As a political science major, I get it. Not everyone understands what exactly political science means, or what career opportunities arise from studying it. Many people view it as a “broad” field of study that leads to minimal career paths. However, these assumptions are far from correct. Below is a list of five career paths that political science majors are qualified to enter, what they entail, and what the average salary is.
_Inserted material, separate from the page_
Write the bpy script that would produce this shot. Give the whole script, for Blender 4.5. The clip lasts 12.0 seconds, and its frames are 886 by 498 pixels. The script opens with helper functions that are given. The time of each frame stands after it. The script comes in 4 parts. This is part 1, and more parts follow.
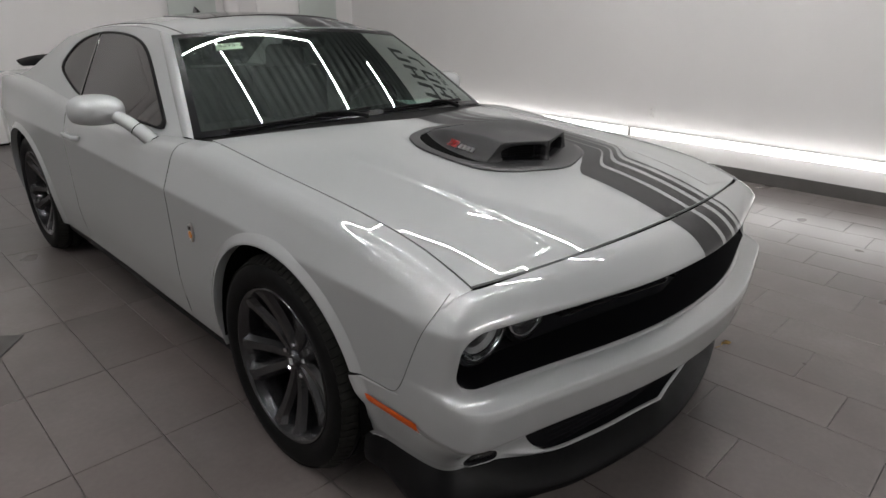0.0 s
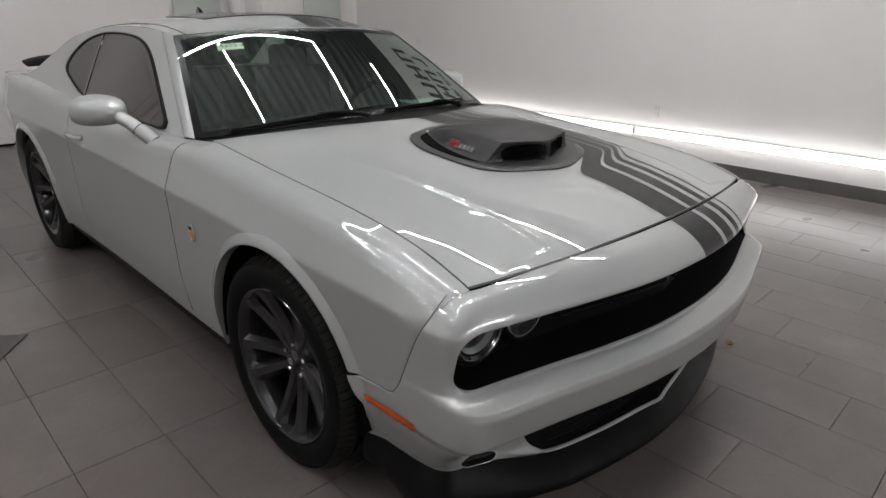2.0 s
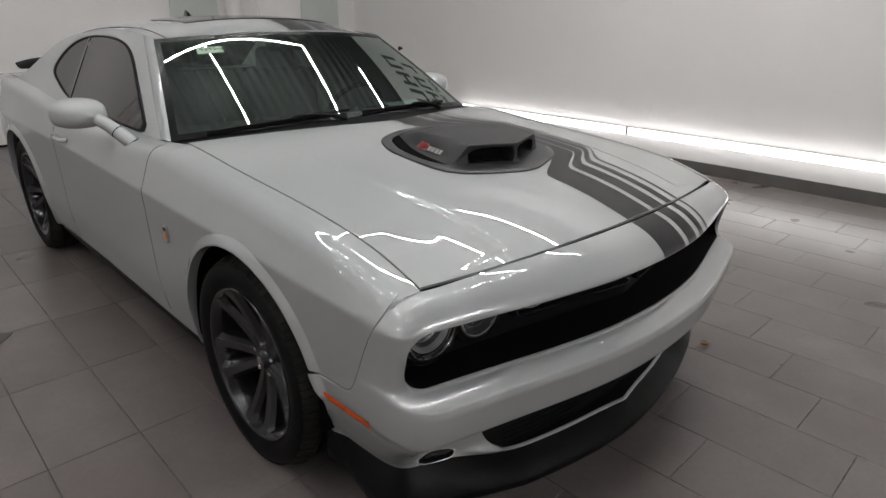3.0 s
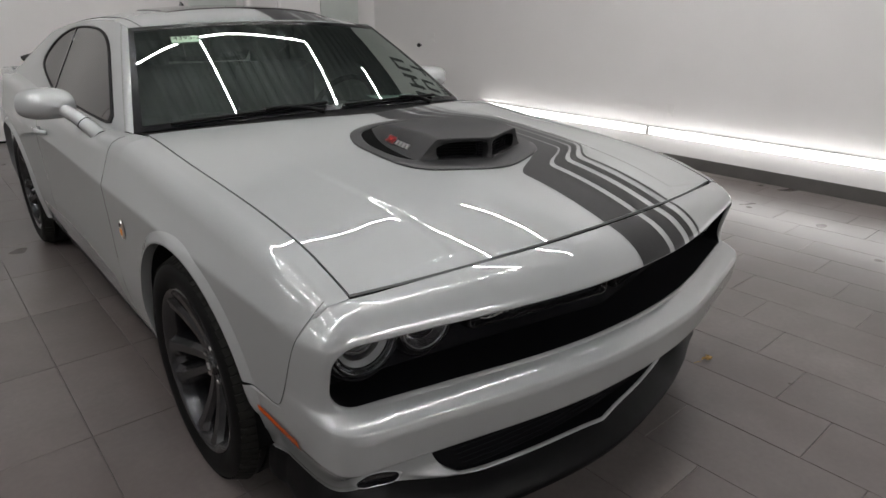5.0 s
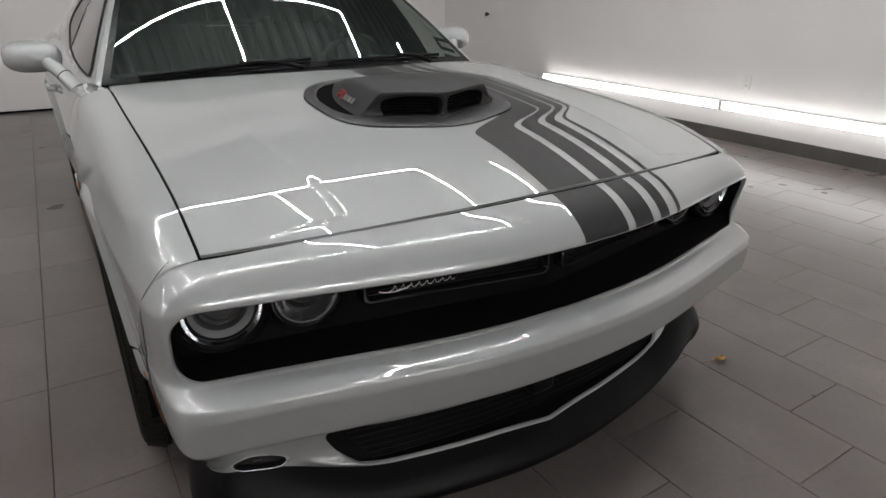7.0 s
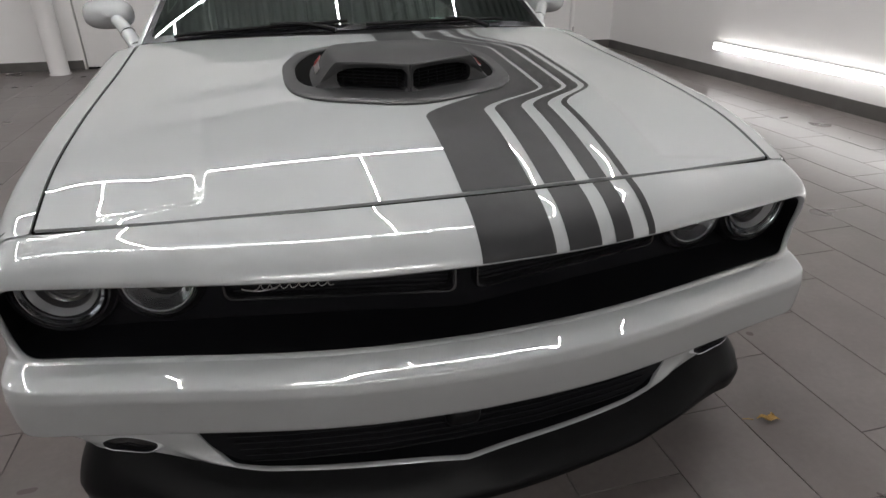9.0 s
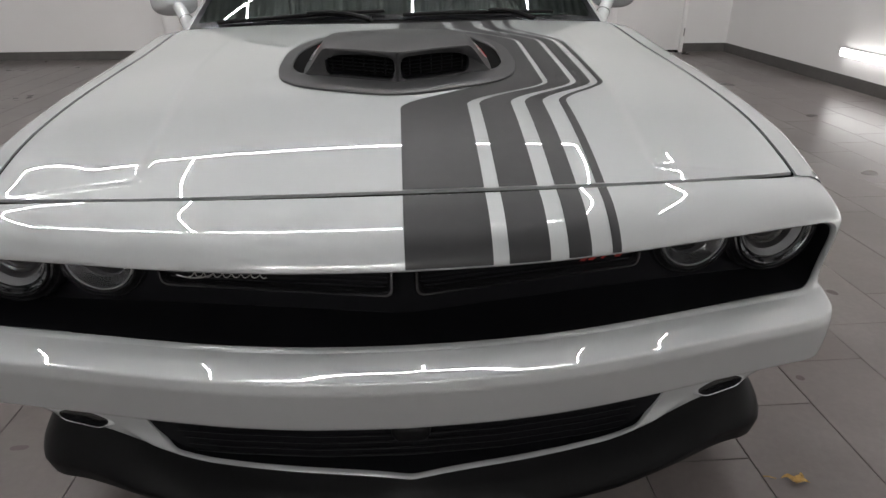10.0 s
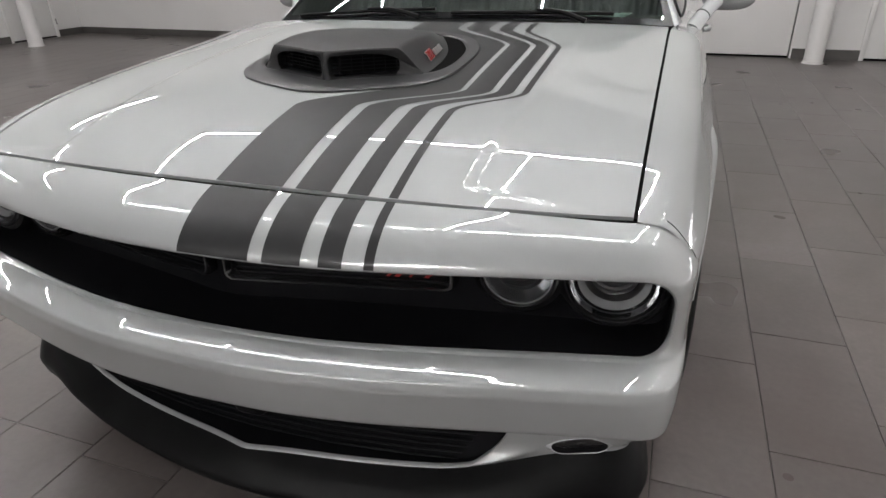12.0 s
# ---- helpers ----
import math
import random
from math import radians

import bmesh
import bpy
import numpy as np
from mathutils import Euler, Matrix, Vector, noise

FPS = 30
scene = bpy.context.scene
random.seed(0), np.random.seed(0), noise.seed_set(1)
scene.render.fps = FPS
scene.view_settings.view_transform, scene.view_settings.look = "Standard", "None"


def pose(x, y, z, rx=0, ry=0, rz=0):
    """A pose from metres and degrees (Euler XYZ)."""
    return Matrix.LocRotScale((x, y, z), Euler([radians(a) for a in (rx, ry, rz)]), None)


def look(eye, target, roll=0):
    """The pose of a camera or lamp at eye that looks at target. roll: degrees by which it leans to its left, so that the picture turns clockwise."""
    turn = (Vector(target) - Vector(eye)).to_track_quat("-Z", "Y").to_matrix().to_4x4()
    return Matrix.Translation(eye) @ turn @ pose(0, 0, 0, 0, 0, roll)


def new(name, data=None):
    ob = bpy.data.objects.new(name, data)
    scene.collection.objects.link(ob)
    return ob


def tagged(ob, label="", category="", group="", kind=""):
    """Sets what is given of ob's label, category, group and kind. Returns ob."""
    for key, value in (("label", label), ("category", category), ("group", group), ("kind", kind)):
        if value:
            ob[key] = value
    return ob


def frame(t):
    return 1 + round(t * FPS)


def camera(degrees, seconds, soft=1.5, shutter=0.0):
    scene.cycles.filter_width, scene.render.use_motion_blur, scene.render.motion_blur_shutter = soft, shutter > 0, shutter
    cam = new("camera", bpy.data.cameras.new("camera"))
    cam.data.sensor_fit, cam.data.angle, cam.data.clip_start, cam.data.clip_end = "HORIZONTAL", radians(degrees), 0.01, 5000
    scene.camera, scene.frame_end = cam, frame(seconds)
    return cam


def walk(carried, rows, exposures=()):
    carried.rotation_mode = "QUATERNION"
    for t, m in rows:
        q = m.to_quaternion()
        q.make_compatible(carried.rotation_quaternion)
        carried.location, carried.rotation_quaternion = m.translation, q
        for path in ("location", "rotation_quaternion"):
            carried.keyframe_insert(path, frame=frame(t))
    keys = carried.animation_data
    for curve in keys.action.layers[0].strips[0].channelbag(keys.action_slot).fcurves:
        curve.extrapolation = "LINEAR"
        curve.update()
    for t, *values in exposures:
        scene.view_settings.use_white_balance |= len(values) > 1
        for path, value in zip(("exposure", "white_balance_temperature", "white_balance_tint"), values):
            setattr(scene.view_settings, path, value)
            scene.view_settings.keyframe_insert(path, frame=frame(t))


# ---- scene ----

In addition to four years of undergraduate schooling, attorneys must complete three years of law school and pass their state’s bar examination. Many political science majors tie the political process into their law careers by practicing civil rights and criminal law. The average starting salary for attorneys is about $78,242.
2) Capitol Hill staffer
While staffers on “the Hill” can have only a Bachelor’s degree, there are some that hold higher degrees. Capitol Hill staffers are arguably one of the most knowledgeable groups when it comes to the “behind the scenes” political world. While the common salary range is $30,000 to $50,000 per year, some U.S. Representative choose to pay their staffers more. For example, Representative Rob Bishop told Time that he pays his staffers an average salary of $81,000.
Similar to Capitol Hill staffers, many lobbyists have Bachelor’s degrees, while some hold higher degrees. Lobbyists can fight for a wide array of political issues for a living, such as abortion, immigration, the Second Amendment, and taxes. The average salary of a lobbyist is about $105,385.
4) Foreign service officer
If hired by U.S. Department of State, foreign service officers are required to “promote peace, support prosperity, and protect American citizens while advancing the interests of the U.S. abroad.” Foreign service officers are oftentimes called “diplomats,” and hold degrees at the baccalaureate level or higher. Their average salary is about $91,440.